Hi Olga,
I'm still trying to push it through kernel team todo list. I talked with
a few people without success yet. I'm waiting on status information from
kernel team leader, but he's unreachable now (I guess he's on vacation now).
Josh:
No, it's in our bugzilla our kernel developers use, bug itself is not
publicly visible. I was discouraged by kernel developers from filing
this to upstream bugzilla, because it's extremely difficult to get any
attention to bug reports and almost impossible in case of feature
requests. The usual process is to bribe^Wconvince any kernel developer
you know to do the work.
Michal
On 12.5.2013 23:47, ольга крыжановская wrote:
Michal, has been there any progress?
Olga
On Thu, Dec 13, 2012 at 12:22 PM, Michal Hlavinka <[email protected]> wrote:
On 12/12/2012 01:35 PM, ольга крыжановская wrote:
Michal, has been any one working on the Linux kernel fifo/pipe
implementation to implement I_PEEK? Is there a Bugzilla entry for
this?
Olga
Hi Olga,
unfortunately, it's still in kernel team's todo list.

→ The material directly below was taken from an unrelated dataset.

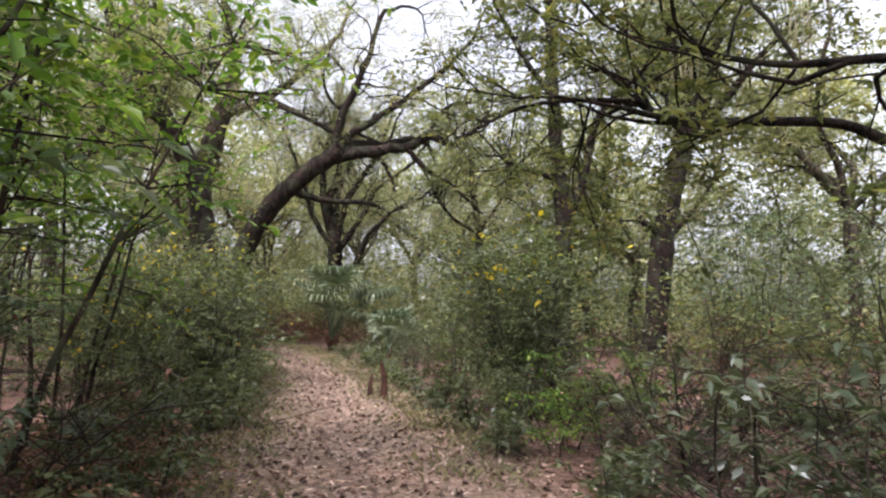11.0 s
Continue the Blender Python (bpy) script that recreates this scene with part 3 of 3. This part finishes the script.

There is bugzilla for this, but it is internal only, so not public.
Michal
On Wed, Jun 13, 2012 at 5:54 PM, Michal Hlavinka <[email protected]>
wrote:
On 06/05/2012 03:03 PM, Cedric Blancher wrote:
On 5 June 2012 09:11, Michal Hlavinka<[email protected]> wrote:
On 06/01/2012 02:32 PM, Irek Szczesniak wrote:
Michal, did anyone ever filed a bug against Linux's FIFO/PIPE
implementations to support I_PEEK? As far as I can check all SystemV
derivatives (including Solaris), AIX and HP/UX support I_PEEK on pipes
and fifos.
I don't know if there was any official attempt. I asked a few kernel
developers in person and they told me that no one will bother with
this.
<rant>
Michal, I recall that Redhat staff once ridiculed and mocked a patch
(...why add extra performance support for a dead OS [Solaris] ...)
which added support for I_PEEK to bash2 and finally convinced the
maintainers NOT to take it. So basically this issue is blocked from
both sides, kernel and bash, by Redhat.
Why?
</rant>
I'm not aware about anything related, so I can't answer your
ran^W^W^Wquestion.
As for an implementation in the Linux fifo kernel module, the I_PEEK
ioctl() can be implemented along the lines of a read() syscall but
without disposing the data which have been read. An implementation
should therefore be very easy and should give the shells in Linux a
SERIOUS performance advantage. I'm wondering why Redhat isn't
interested in performance. Oh yes, see<rant />
Cedric was somewhat right in his reply. There are a lot of processes
which
are quite resource demanding even for one line change. Also, there is
always
more work than what can be done (especially on kernel side. afaik, we're
still hiring ;-) ). If someone does X, it means he won't be able to do Y.
So, we do what product management tell us to do.
Also, please don't forget that Red Hat is only Linux, but Linux is not
only
Red Hat. (Well, nowadays even the first part is no longer completely
true.)
I wanted to add I_PEEK feature request to upstream bugzilla, but I've
been
told that it does not work that way. It'd rot there for ages until
someone
would close that a few years later during some bugzilla clean up.
Anyway, I found up a few colleagues willing to code it. I need a feature
request to be filed now. I'm going to ask a few customers who complained
about 'connection reset by peer' messages if they are willing to do it.
If I
fail, I'll try to convince them to code it in their spare time.